Both men said they had received a lot of positive response about the cart. They've also received a permit to operate in Adams.
They may have started something. At this week's City Council meeting, Mayor Richard Alcombright introduced Adams' lengthy and recently enacted vendor bylaw and asked the council to consider adopting. The bylaw, which is now under review, was taken up in Adams because one successful vendor last year turned into four or more looking to set up shop this year in the Mother Town.
Alcombright said Guys and Dogs wasn't the reason for the ordinance request, but rather a flurry of vendors looking to cash in on the upcoming Solid Sound Festival in August. The city's current ordinance is expected to suffice for now but the mayor wants to be ready for events in the future.
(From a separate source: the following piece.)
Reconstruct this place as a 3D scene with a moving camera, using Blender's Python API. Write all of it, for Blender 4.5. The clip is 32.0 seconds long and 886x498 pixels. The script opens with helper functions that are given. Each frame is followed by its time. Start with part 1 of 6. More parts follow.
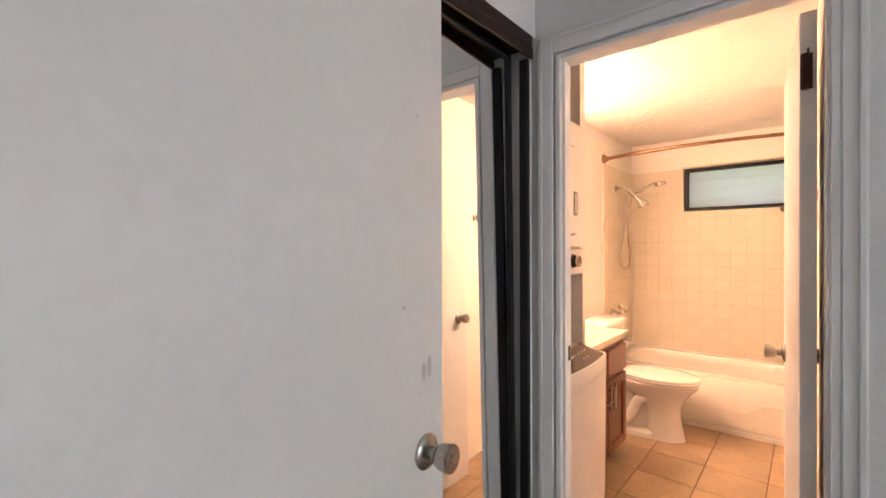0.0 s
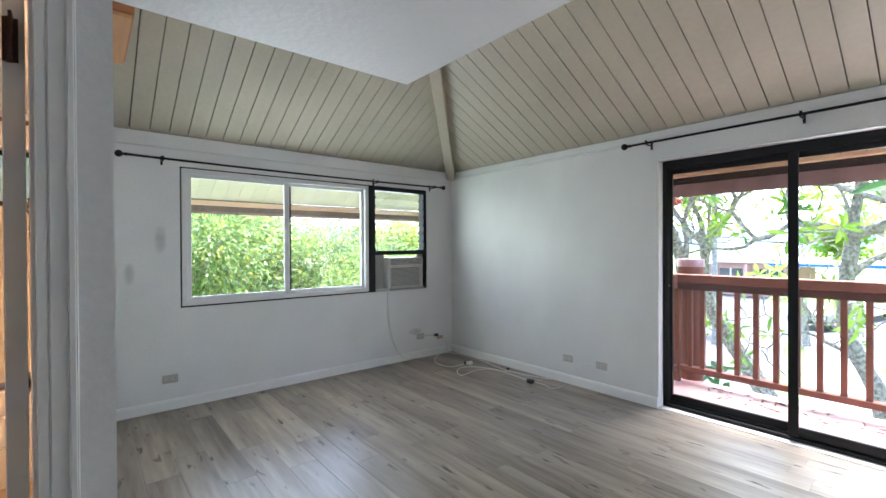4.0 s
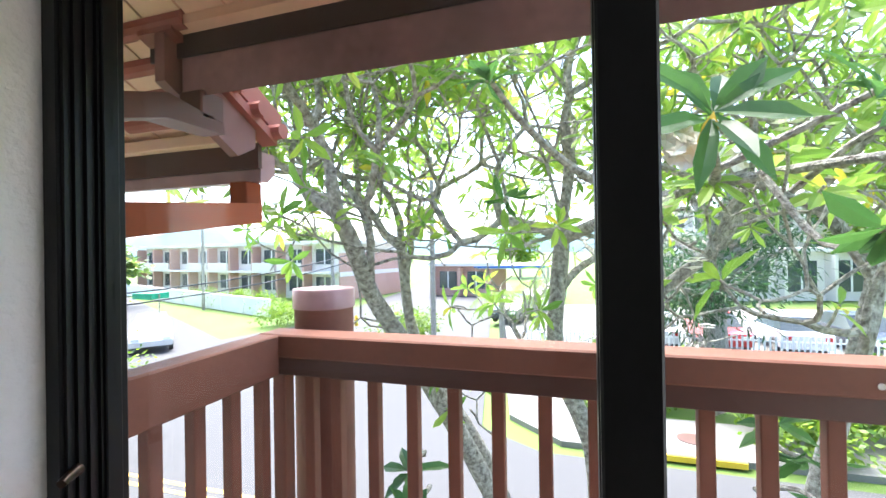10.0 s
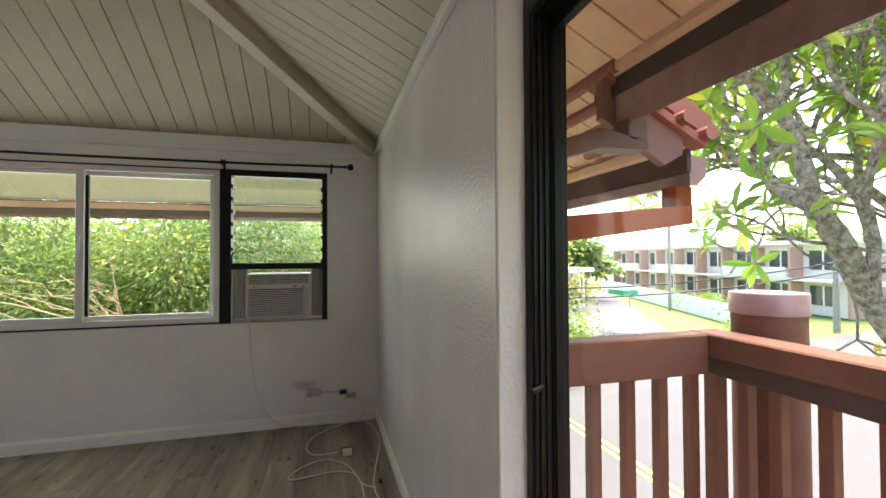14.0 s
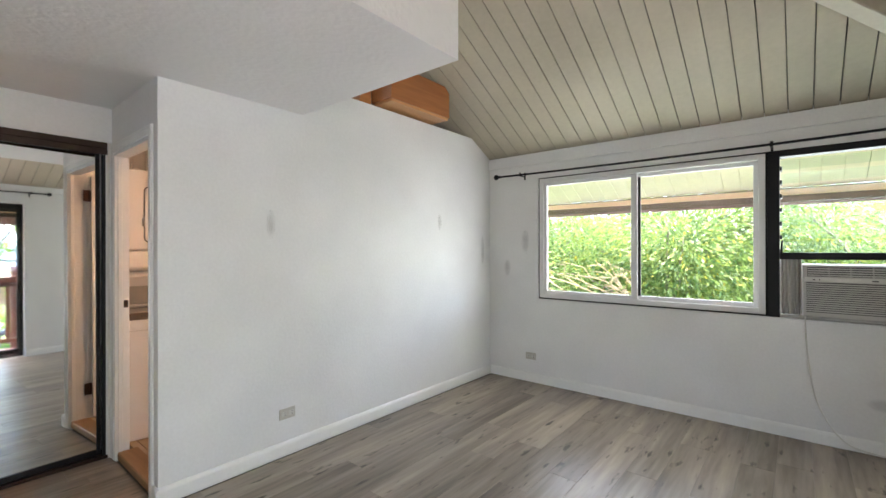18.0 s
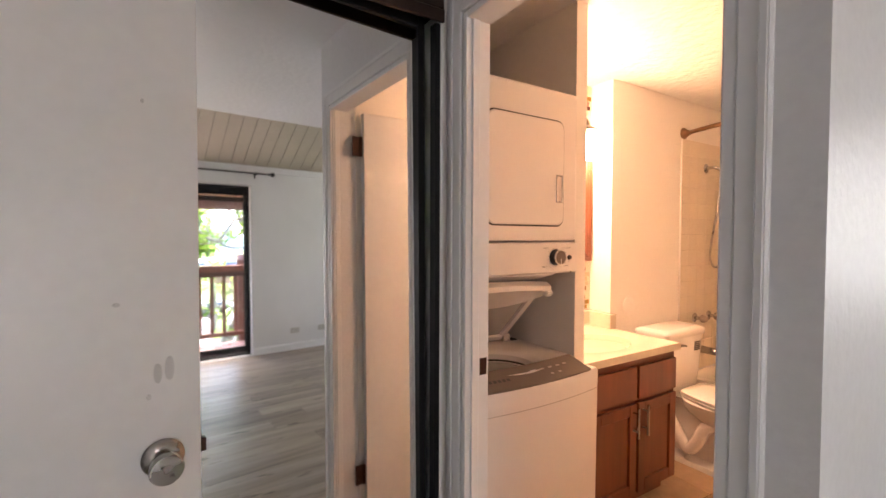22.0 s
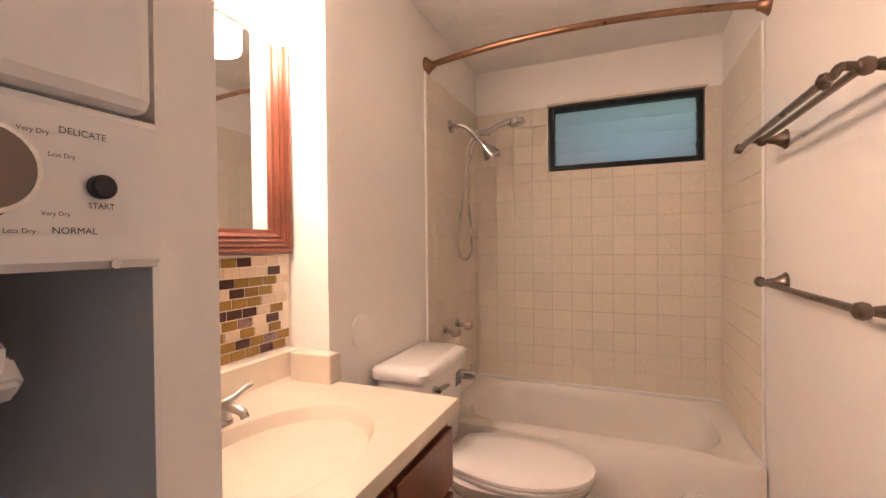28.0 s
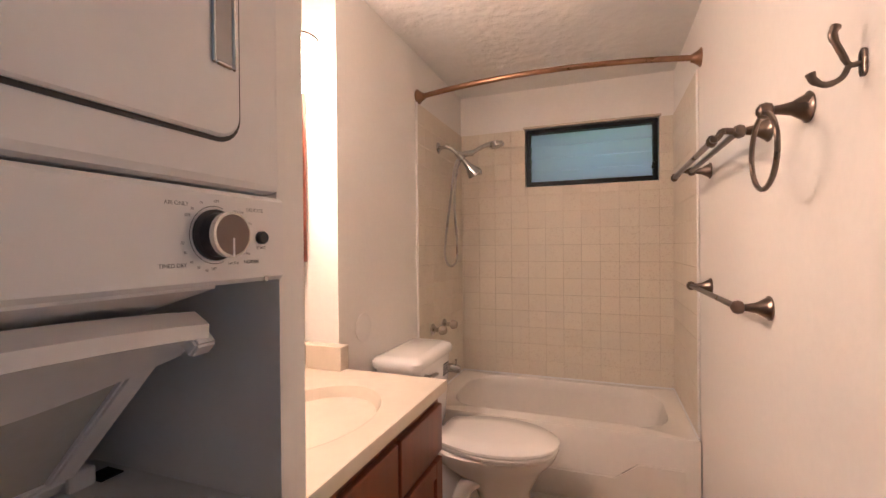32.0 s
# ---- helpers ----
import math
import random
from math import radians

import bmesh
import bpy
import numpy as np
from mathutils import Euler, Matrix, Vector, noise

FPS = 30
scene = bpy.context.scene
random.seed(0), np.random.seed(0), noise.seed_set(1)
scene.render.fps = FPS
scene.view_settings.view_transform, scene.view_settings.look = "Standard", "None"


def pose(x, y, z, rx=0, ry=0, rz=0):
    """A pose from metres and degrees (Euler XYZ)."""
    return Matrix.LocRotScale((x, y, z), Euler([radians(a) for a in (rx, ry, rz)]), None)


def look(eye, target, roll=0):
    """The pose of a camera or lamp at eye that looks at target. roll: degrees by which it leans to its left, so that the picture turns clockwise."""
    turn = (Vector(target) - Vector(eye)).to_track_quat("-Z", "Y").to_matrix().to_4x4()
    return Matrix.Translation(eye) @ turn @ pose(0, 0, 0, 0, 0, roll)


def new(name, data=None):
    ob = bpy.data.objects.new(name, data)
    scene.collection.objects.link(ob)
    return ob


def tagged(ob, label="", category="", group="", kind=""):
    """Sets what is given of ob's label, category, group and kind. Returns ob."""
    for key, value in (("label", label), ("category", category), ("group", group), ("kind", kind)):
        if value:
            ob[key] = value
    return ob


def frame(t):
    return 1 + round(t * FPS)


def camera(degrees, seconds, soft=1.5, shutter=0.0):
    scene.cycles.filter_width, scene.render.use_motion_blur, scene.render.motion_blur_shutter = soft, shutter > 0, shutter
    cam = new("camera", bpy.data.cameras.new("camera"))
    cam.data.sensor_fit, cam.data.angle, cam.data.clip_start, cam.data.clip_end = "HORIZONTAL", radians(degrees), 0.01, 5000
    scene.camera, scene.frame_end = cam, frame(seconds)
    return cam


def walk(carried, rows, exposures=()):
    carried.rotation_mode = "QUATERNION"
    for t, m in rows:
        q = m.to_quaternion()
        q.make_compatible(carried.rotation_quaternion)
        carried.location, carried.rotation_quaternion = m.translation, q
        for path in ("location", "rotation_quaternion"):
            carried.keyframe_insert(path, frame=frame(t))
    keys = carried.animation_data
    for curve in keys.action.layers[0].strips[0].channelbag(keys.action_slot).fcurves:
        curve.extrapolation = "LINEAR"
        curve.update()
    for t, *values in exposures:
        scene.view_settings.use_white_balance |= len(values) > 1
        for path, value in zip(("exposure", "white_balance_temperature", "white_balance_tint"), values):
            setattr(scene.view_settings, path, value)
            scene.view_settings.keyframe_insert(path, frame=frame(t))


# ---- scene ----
PATH = [
    (0, (0.202, -0.273, 1.365), (-1.091, 1.254, 1.355), -0.2),
    (0.5, (0.186, -0.223, 1.356), (-0.749, 1.545, 1.344), 0.2),
    (1, (0.154, -0.185, 1.352), (-0.311, 1.76, 1.348), 0.3),
    (1.5, (0.138, -0.181, 1.351), (0.104, 1.819, 1.353), 0.0),
    (2, (0.14, -0.182, 1.352), (0.453, 1.793, 1.355), -0.1),
    (2.5, (0.145, -0.198, 1.356), (0.751, 1.708, 1.355), -0.3),
    (3, (0.169, -0.196, 1.352), (1.025, 1.612, 1.352), -0.3),
    (3.5, (0.235, -0.163, 1.355), (1.311, 1.523, 1.35), -0.4),
    (4, (0.313, -0.081, 1.381), (1.589, 1.459, 1.369), -0.3),
    (4.5, (0.419, -0.004, 1.388), (1.831, 1.412, 1.369), -0.3),
    (6.5, (1.307, 0.384, 1.351), (3.1, 1.269, 1.35), -0.2),
    (7, (1.65, 0.471, 1.354), (3.49, 1.256, 1.355), -0.2),
    (7.5, (2.047, 0.478, 1.383), (3.92, 1.177, 1.376), -0.3),
    (8, (2.411, 0.536, 1.364), (4.301, 1.19, 1.36), -0.3),
    (8.5, (2.751, 0.604, 1.361), (4.653, 1.224, 1.369), -0.7),
    (9, (3.108, 0.596, 1.393), (5.016, 1.197, 1.387), -0.5),
    (9.5, (3.406, 0.659, 1.378), (5.316, 1.251, 1.38), -0.6),
    (10, (3.643, 0.724, 1.387), (5.55, 1.326, 1.394), -0.9),
    (10.5, (3.795, 0.763, 1.38), (5.701, 1.372, 1.384), -1.3),
    (11, (3.895, 0.755, 1.38), (5.787, 1.403, 1.389), -1.2),
    (11.5, (3.902, 0.719, 1.374), (5.742, 1.501, 1.388), -1.2),
    (12, (3.788, 0.628, 1.369), (5.528, 1.614, 1.395), -1.3),
    (12.5, (3.687, 0.537, 1.364), (5.256, 1.777, 1.392), -1.2),
    (13, (3.647, 0.529, 1.38), (4.934, 2.059, 1.408), -0.8),
    (13.5, (3.621, 0.516, 1.38), (4.53, 2.297, 1.411), -0.5),
    (14, (3.592, 0.493, 1.378), (4.128, 2.419, 1.414), -0.3),
    (14.5, (3.574, 0.468, 1.371), (3.788, 2.456, 1.407), -0.2),
    (15, (3.546, 0.442, 1.365), (3.478, 2.44, 1.402), -0.1),
    (15.5, (3.515, 0.415, 1.352), (3.182, 2.387, 1.385), 0.1),
    (17.5, (3.149, 0.308, 1.372), (2.028, 1.965, 1.369), -0.2),
    (18, (2.998, 0.234, 1.363), (1.725, 1.776, 1.364), -0.1),
    (18.5, (2.783, 0.233, 1.341), (1.388, 1.666, 1.343), -0.1),
    (19, (2.47, 0.289, 1.364), (0.956, 1.596, 1.352), -0.0),
    (19.5, (2.107, 0.264, 1.334), (0.505, 1.46, 1.345), -0.2),
    (20, (1.768, 0.232, 1.34), (0.13, 1.378, 1.351), -0.2),
    (20.5, (1.455, 0.304, 1.357), (-0.227, 1.387, 1.36), -0.3),
    (21, (1.132, 0.337, 1.36), (-0.595, 1.345, 1.335), -0.2),
    (21.5, (0.859, 0.316, 1.381), (-0.87, 1.32, 1.338), 0.2),
    (22, (0.564, 0.356, 1.373), (-1.135, 1.409, 1.319), 0.2),
    (22.5, (0.455, 0.405, 1.361), (-1.209, 1.513, 1.322), -0.3),
    (23, (0.326, 0.421, 1.352), (-1.224, 1.684, 1.316), -0.3),
    (23.5, (0.233, 0.442, 1.343), (-1.125, 1.91, 1.309), -0.2),
    (24, (0.197, 0.499, 1.327), (-0.988, 2.11, 1.292), -0.2),
    (24.5, (0.18, 0.628, 1.313), (-0.89, 2.317, 1.275), -0.1),
    (25, (0.114, 0.803, 1.283), (-0.898, 2.528, 1.262), -1.1),
    (25.5, (0.064, 0.903, 1.252), (-0.929, 2.639, 1.223), -0.7),
    (27.5, (-0.192, 1.292, 1.255), (-1.012, 3.116, 1.221), -0.8),
    (28, (-0.251, 1.46, 1.253), (-1.016, 3.308, 1.229), -0.6),
    (28.5, (-0.273, 1.585, 1.233), (-0.999, 3.449, 1.217), -0.7),
    (29, (-0.285, 1.666, 1.204), (-1.002, 3.532, 1.189), -0.6),
    (29.5, (-0.295, 1.714, 1.168), (-1.01, 3.582, 1.158), -0.5),
    (30, (-0.3, 1.723, 1.165), (-1.017, 3.591, 1.155), -0.6),
    (30.5, (-0.294, 1.686, 1.18), (-1.014, 3.552, 1.167), -0.5),
    (31, (-0.287, 1.581, 1.204), (-1.006, 3.447, 1.197), -0.5),
    (31.5, (-0.266, 1.38, 1.269), (-0.964, 3.254, 1.249), -0.8),
    (32, (-0.161, 1.188, 1.282), (-0.861, 3.062, 1.273), -0.5),
]
cam = camera(91.5, 32.0)
walk(cam, [(t, look(eye, target, roll)) for t, eye, target, roll in PATH], [
    (0, 4.0, 6300, 20), (1, 3.68, 6250, 22), (3, 3.55, 6000, 20), (4.5, 3.45, 5900, 10), (7, 3.2, 6200, 11), (8, 3.0, 6250, 11), (9.5, 2.8, 6200, 10), (11, 2.4, 6900, 10), (12, 2.3, 7350, 11), (13.3, 2.27, 7500, 12), (14, 2.7, 7350, 12),
    (15, 3.0, 7100, 12), (17.5, 3.72, 6500, 15), (19, 3.62, 6550, 12), (20.5, 3.55, 6650, 20), (22, 3.58, 6750, 24), (23, 3.6, 6400, 22), (25.2, 3.36, 6350, 18), (28, 2.85, 4950, 11), (32, 2.78, 4800, 11)])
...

Meanwhile, you can catch the city's sole hot dog cart (for now, at least) on Marshall Street between the hours of 11 and 2 on Saturday and later in the evening on occasions when MoCA might have performances. The cart offers up all-beef Angus hot dogs, traditional condiments plus sauerkraut, chili and spicy cheese sauce, chips, soda, water and lemonade.
:: Preliminary Election: Deadline to register is Wednesday, Sept. 7. (Office open from 8 to 8.)
:: General Election: Deadline to register is Tuesday, Oct. 18
Registration can be completed at the city clerk's office at City Hall.
Absentee ballots are now available at the city clerk's office for the Sept. 27 preliminary city election. Voters may come in between the hours of 8 and 4:30 weekdays. Written reguests for mailed ballots can be sent to City Clerk's Office, 10 Main St., North Adams, MA 01247. Deadline for absentee ballots is Monday, Sept. 26, at noon.
The preliminary election will be held Tuesday, Sept. 27, to narrow the field of three mayoral candidates to two. The general election to select nine city councilors and a mayor will be held Tuesday, Nov. 8.